**Items from a data source:**

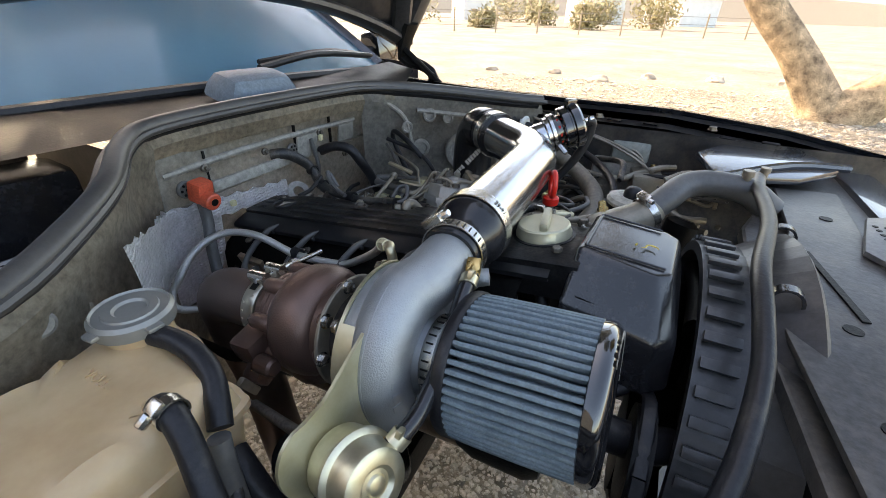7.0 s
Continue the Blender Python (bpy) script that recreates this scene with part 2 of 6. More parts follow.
def foil_material():
    """Soft aluminium sheet embossed with a fine grid of dimples, a little dirty."""
    m = mat("heat_shield_foil", (0.90, 0.90, 0.91), 0.40, 0.45, 0.12, 16, 0, 100, dust=0.15, dustcol=(0.30, 0.27, 0.23), dscale=14)
    nt = m.node_tree
    b = nt.nodes["Principled BSDF"]
    tc = nt.nodes.new("ShaderNodeTexCoord")
    L = nt.links.new
    mp = nt.nodes.new("ShaderNodeMapping")
    mp.inputs["Rotation"].default_value = (0, 0, radians(-46))
    L(tc.outputs["Object"], mp.inputs["Vector"])
    w1, w2 = nt.nodes.new("ShaderNodeTexWave"), nt.nodes.new("ShaderNodeTexWave")
    for w, d in ((w1, 'X'), (w2, 'Z')):
        w.bands_direction = d
        w.inputs["Scale"].default_value = 60
        w.inputs["Distortion"].default_value = 0.6
        w.inputs["Detail"].default_value = 1
        L(mp.outputs[0], w.inputs["Vector"])
    mu = nt.nodes.new("ShaderNodeMath")
    mu.operation = 'MULTIPLY'
    L(w1.outputs["Fac"], mu.inputs[0])
    L(w2.outputs["Fac"], mu.inputs[1])
    nz = nt.nodes.new("ShaderNodeTexNoise")
    nz.inputs["Scale"].default_value = 22
    nz.inputs["Detail"].default_value = 3
    L(tc.outputs["Object"], nz.inputs["Vector"])
    b2 = nt.nodes.new("ShaderNodeBump")
    b2.inputs["Strength"].default_value = 0.45
    b2.inputs["Distance"].default_value = 0.010
    L(nz.outputs[0], b2.inputs["Height"])
    bp = nt.nodes.new("ShaderNodeBump")
    bp.inputs["Strength"].default_value = 0.8
    bp.inputs["Distance"].default_value = 0.003
    L(mu.outputs[0], bp.inputs["Height"])
    L(b2.outputs[0], bp.inputs["Normal"])
    L(bp.outputs[0], b.inputs["Normal"])
    return m


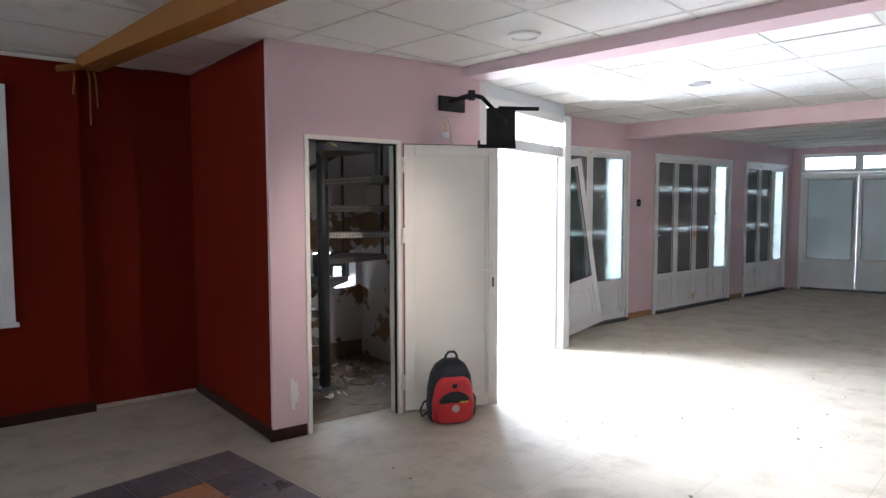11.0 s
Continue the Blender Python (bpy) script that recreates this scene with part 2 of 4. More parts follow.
flaking(BLOTCH)
RUBBLE = mat("rubble", (0.22, 0.16, 0.11), 0.85, var=0.4, scale=15, bump=0.4)
BARE = mat("bare_plaster", (0.7, 0.68, 0.65), 0.8, var=0.1, scale=15)
BOARD = mat("gypsum_board", (0.72, 0.70, 0.66), 0.75, var=0.08, scale=5, dirt=(0.55, 0.52, 0.47), dirt_at=0.6)
DARKSTRIP = mat("dark_metal_strip", (0.09, 0.09, 0.085), 0.5, metal=0.3, var=0.2)
CABLE = mat("brown_cable", (0.10, 0.055, 0.035), 0.6, var=0.25, scale=10)
WOOL = mat("glass_wool", (0.56, 0.31, 0.085), 0.95, var=0.35, scale=14, bump=1.0, fine=45, dirt=(0.42, 0.24, 0.07), dirt_at=0.56, dirt_scale=9)
# Near-black: darkness of the ceiling void put into colour; also a dark lump.
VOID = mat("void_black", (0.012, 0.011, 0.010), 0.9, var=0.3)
FABRIC_R = mat("red_nylon", (0.46, 0.013, 0.016), 0.6, var=0.15, scale=15, bump=0.3, fine=300)
FABRIC_B = mat("black_nylon", (0.014, 0.015, 0.02), 0.65, var=0.2, scale=15, bump=0.3, fine=300)
YELLOW = mat("yellow_trim", (0.65, 0.42, 0.05), 0.5)
GREYP = mat("grey_plastic", (0.42, 0.42, 0.41), 0.45)
LAMPGREY = mat("lamp_grey", (0.17, 0.16, 0.145), 0.5)
TAPE = mat("masking_tape", (0.70, 0.50, 0.20), 0.6)
LEAF = mat("hedge_leaf", (0.075, 0.12, 0.04), 0.6, var=0.4, scale=5)
GROUND = mat("yard_ground", (0.42, 0.40, 0.37), 0.9, var=0.15, scale=1)
GLASS = glass_mat("clear_glass", (0.86, 0.90, 0.90))
SMOKED = glass_mat("door_glass", (0.80, 0.78, 0.76))
RIPPLED = glass_mat("rippled_glass", (0.74, 0.82, 0.80))
rn = RIPPLED.node_tree
veil, veil_mix = rn.nodes.new("ShaderNodeBsdfTranslucent"), rn.nodes.new("ShaderNodeMixShader")
veil.inputs["Color"].default_value = (0.50, 0.56, 0.55, 1)
veil_mix.inputs[0].default_value = 0.12
clear_mix = rn.nodes["Material Output"].inputs[0].links[0].from_socket
rn.links.new(clear_mix, veil_mix.inputs[1])
rn.links.new(veil.outputs[0], veil_mix.inputs[2])
rn.links.new(veil_mix.outputs[0], rn.nodes["Material Output"].inputs[0])
FROST = frosted_mat("frosted_glass", (0.76, 0.81, 0.79))
FROST_D = frosted_mat("misted_glass", (0.34, 0.365, 0.36), 0.2)
TILEC = {
    "Y": mat("tile_yellow", (0.52, 0.39, 0.16), 0.4, var=0.15, dirt=(0.41, 0.36, 0.28), dirt_at=0.43, dirt_soft=0.32, dirt_scale=5, per_object=0.12, rough_var=0.17),
    "O": mat("tile_orange", (0.50, 0.19, 0.075), 0.4, var=0.15, dirt=(0.39, 0.29, 0.23), dirt_at=0.43, dirt_soft=0.32, dirt_scale=5, per_object=0.12, rough_var=0.17),
    "B": mat("tile_blue", (0.09, 0.17, 0.31), 0.4, var=0.15, dirt=(0.28, 0.29, 0.30), dirt_at=0.43, dirt_soft=0.32, dirt_scale=5, per_object=0.15, rough_var=0.17),
    "G": mat("tile_green", (0.29, 0.36, 0.13), 0.4, var=0.15, dirt=(0.35, 0.34, 0.27), dirt_at=0.43, dirt_soft=0.32, dirt_scale=5, per_object=0.12, rough_var=0.17),
    "P": mat("tile_purple", (0.115, 0.095, 0.105), 0.42, var=0.2, dirt=(0.22, 0.20, 0.20), dirt_at=0.57, dirt_scale=4, per_object=0.12, rough_var=0.17),
}

# ---- mesh helpers ----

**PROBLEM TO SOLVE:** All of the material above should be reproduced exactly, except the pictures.

**CORRECT RESPONSE:**
7.0 s
Continue the Blender Python (bpy) script that recreates this scene with part 2 of 6. More parts follow.
def foil_material():
    """Soft aluminium sheet embossed with a fine grid of dimples, a little dirty."""
    m = mat("heat_shield_foil", (0.90, 0.90, 0.91), 0.40, 0.45, 0.12, 16, 0, 100, dust=0.15, dustcol=(0.30, 0.27, 0.23), dscale=14)
    nt = m.node_tree
    b = nt.nodes["Principled BSDF"]
    tc = nt.nodes.new("ShaderNodeTexCoord")
    L = nt.links.new
    mp = nt.nodes.new("ShaderNodeMapping")
    mp.inputs["Rotation"].default_value = (0, 0, radians(-46))
    L(tc.outputs["Object"], mp.inputs["Vector"])
    w1, w2 = nt.nodes.new("ShaderNodeTexWave"), nt.nodes.new("ShaderNodeTexWave")
    for w, d in ((w1, 'X'), (w2, 'Z')):
        w.bands_direction = d
        w.inputs["Scale"].default_value = 60
        w.inputs["Distortion"].default_value = 0.6
        w.inputs["Detail"].default_value = 1
        L(mp.outputs[0], w.inputs["Vector"])
    mu = nt.nodes.new("ShaderNodeMath")
    mu.operation = 'MULTIPLY'
    L(w1.outputs["Fac"], mu.inputs[0])
    L(w2.outputs["Fac"], mu.inputs[1])
    nz = nt.nodes.new("ShaderNodeTexNoise")
    nz.inputs["Scale"].default_value = 22
    nz.inputs["Detail"].default_value = 3
    L(tc.outputs["Object"], nz.inputs["Vector"])
    b2 = nt.nodes.new("ShaderNodeBump")
    b2.inputs["Strength"].default_value = 0.45
    b2.inputs["Distance"].default_value = 0.010
    L(nz.outputs[0], b2.inputs["Height"])
    bp = nt.nodes.new("ShaderNodeBump")
    bp.inputs["Strength"].default_value = 0.8
    bp.inputs["Distance"].default_value = 0.003
    L(mu.outputs[0], bp.inputs["Height"])
    L(b2.outputs[0], bp.inputs["Normal"])
    L(bp.outputs[0], b.inputs["Normal"])
    return m


11.0 s
Continue the Blender Python (bpy) script that recreates this scene with part 2 of 4. More parts follow.
flaking(BLOTCH)
RUBBLE = mat("rubble", (0.22, 0.16, 0.11), 0.85, var=0.4, scale=15, bump=0.4)
BARE = mat("bare_plaster", (0.7, 0.68, 0.65), 0.8, var=0.1, scale=15)
BOARD = mat("gypsum_board", (0.72, 0.70, 0.66), 0.75, var=0.08, scale=5, dirt=(0.55, 0.52, 0.47), dirt_at=0.6)
DARKSTRIP = mat("dark_metal_strip", (0.09, 0.09, 0.085), 0.5, metal=0.3, var=0.2)
CABLE = mat("brown_cable", (0.10, 0.055, 0.035), 0.6, var=0.25, scale=10)
WOOL = mat("glass_wool", (0.56, 0.31, 0.085), 0.95, var=0.35, scale=14, bump=1.0, fine=45, dirt=(0.42, 0.24, 0.07), dirt_at=0.56, dirt_scale=9)
# Near-black: darkness of the ceiling void put into colour; also a dark lump.
VOID = mat("void_black", (0.012, 0.011, 0.010), 0.9, var=0.3)
FABRIC_R = mat("red_nylon", (0.46, 0.013, 0.016), 0.6, var=0.15, scale=15, bump=0.3, fine=300)
FABRIC_B = mat("black_nylon", (0.014, 0.015, 0.02), 0.65, var=0.2, scale=15, bump=0.3, fine=300)
YELLOW = mat("yellow_trim", (0.65, 0.42, 0.05), 0.5)
GREYP = mat("grey_plastic", (0.42, 0.42, 0.41), 0.45)
LAMPGREY = mat("lamp_grey", (0.17, 0.16, 0.145), 0.5)
TAPE = mat("masking_tape", (0.70, 0.50, 0.20), 0.6)
LEAF = mat("hedge_leaf", (0.075, 0.12, 0.04), 0.6, var=0.4, scale=5)
GROUND = mat("yard_ground", (0.42, 0.40, 0.37), 0.9, var=0.15, scale=1)
GLASS = glass_mat("clear_glass", (0.86, 0.90, 0.90))
SMOKED = glass_mat("door_glass", (0.80, 0.78, 0.76))
RIPPLED = glass_mat("rippled_glass", (0.74, 0.82, 0.80))
rn = RIPPLED.node_tree
veil, veil_mix = rn.nodes.new("ShaderNodeBsdfTranslucent"), rn.nodes.new("ShaderNodeMixShader")
veil.inputs["Color"].default_value = (0.50, 0.56, 0.55, 1)
veil_mix.inputs[0].default_value = 0.12
clear_mix = rn.nodes["Material Output"].inputs[0].links[0].from_socket
rn.links.new(clear_mix, veil_mix.inputs[1])
rn.links.new(veil.outputs[0], veil_mix.inputs[2])
rn.links.new(veil_mix.outputs[0], rn.nodes["Material Output"].inputs[0])
FROST = frosted_mat("frosted_glass", (0.76, 0.81, 0.79))
FROST_D = frosted_mat("misted_glass", (0.34, 0.365, 0.36), 0.2)
TILEC = {
    "Y": mat("tile_yellow", (0.52, 0.39, 0.16), 0.4, var=0.15, dirt=(0.41, 0.36, 0.28), dirt_at=0.43, dirt_soft=0.32, dirt_scale=5, per_object=0.12, rough_var=0.17),
    "O": mat("tile_orange", (0.50, 0.19, 0.075), 0.4, var=0.15, dirt=(0.39, 0.29, 0.23), dirt_at=0.43, dirt_soft=0.32, dirt_scale=5, per_object=0.12, rough_var=0.17),
    "B": mat("tile_blue", (0.09, 0.17, 0.31), 0.4, var=0.15, dirt=(0.28, 0.29, 0.30), dirt_at=0.43, dirt_soft=0.32, dirt_scale=5, per_object=0.15, rough_var=0.17),
    "G": mat("tile_green", (0.29, 0.36, 0.13), 0.4, var=0.15, dirt=(0.35, 0.34, 0.27), dirt_at=0.43, dirt_soft=0.32, dirt_scale=5, per_object=0.12, rough_var=0.17),
    "P": mat("tile_purple", (0.115, 0.095, 0.105), 0.42, var=0.2, dirt=(0.22, 0.20, 0.20), dirt_at=0.57, dirt_scale=4, per_object=0.12, rough_var=0.17),
}

# ---- mesh helpers ----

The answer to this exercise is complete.